Evaluating Wireless Proactive Routing Protocols under Scalability and Traffic Constraints

TL;DR

This study evaluates the performance of proactive wireless routing protocols under different network loads and node densities, analyzing their scalability, efficiency, and enhancements through extensive NS-2 simulations.

Contribution

It compares three well-known proactive routing protocols and introduces enhancements to improve their performance under various network conditions.

Findings

FSR performs well at high data rates.

OLSR is more scalable in dense networks.

Enhanced protocols show improved throughput and reduced delays.

Abstract

In this paper, we evaluate and analyze the impact of different network loads and varying no. of nodes on distance vector and link state routing algorithms.
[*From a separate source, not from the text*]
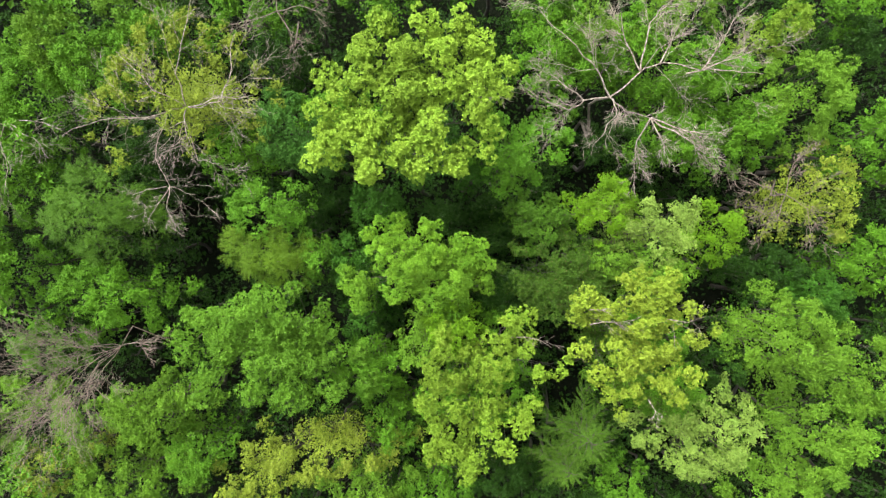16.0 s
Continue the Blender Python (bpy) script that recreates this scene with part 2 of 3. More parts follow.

We select three well known proactive protocols; Destination Sequenced Distance Vector (DSDV) operates on distance vector routing, while Fisheye State Routing (FSR) and Optimized Link State Routing (OLSR) protocols are based on link state routing. Further, we evaluate and compare the effects on the performance of protocols by changing the routing strategies of routing algorithms. We also enhance selected protocols to achieve high performance. We take throughput, End-to-End Delay (E2ED) and Normalized Routing Load (NRL) as performance metrics for evaluation and comparison of chosen protocols both with default and enhanced versions. Based upon extensive simulations in NS-2, we compare and discuss performance trade-offs of the protocols, i.e., how a protocol achieves high packet delivery by paying some cost in the form of increased E2ED and/or routing overhead. FSR due to scope routing technique performs well in high data rates, while, OLSR is more scalable in denser networks due to limited retransmissions through Multi-Point Relays (MPRs).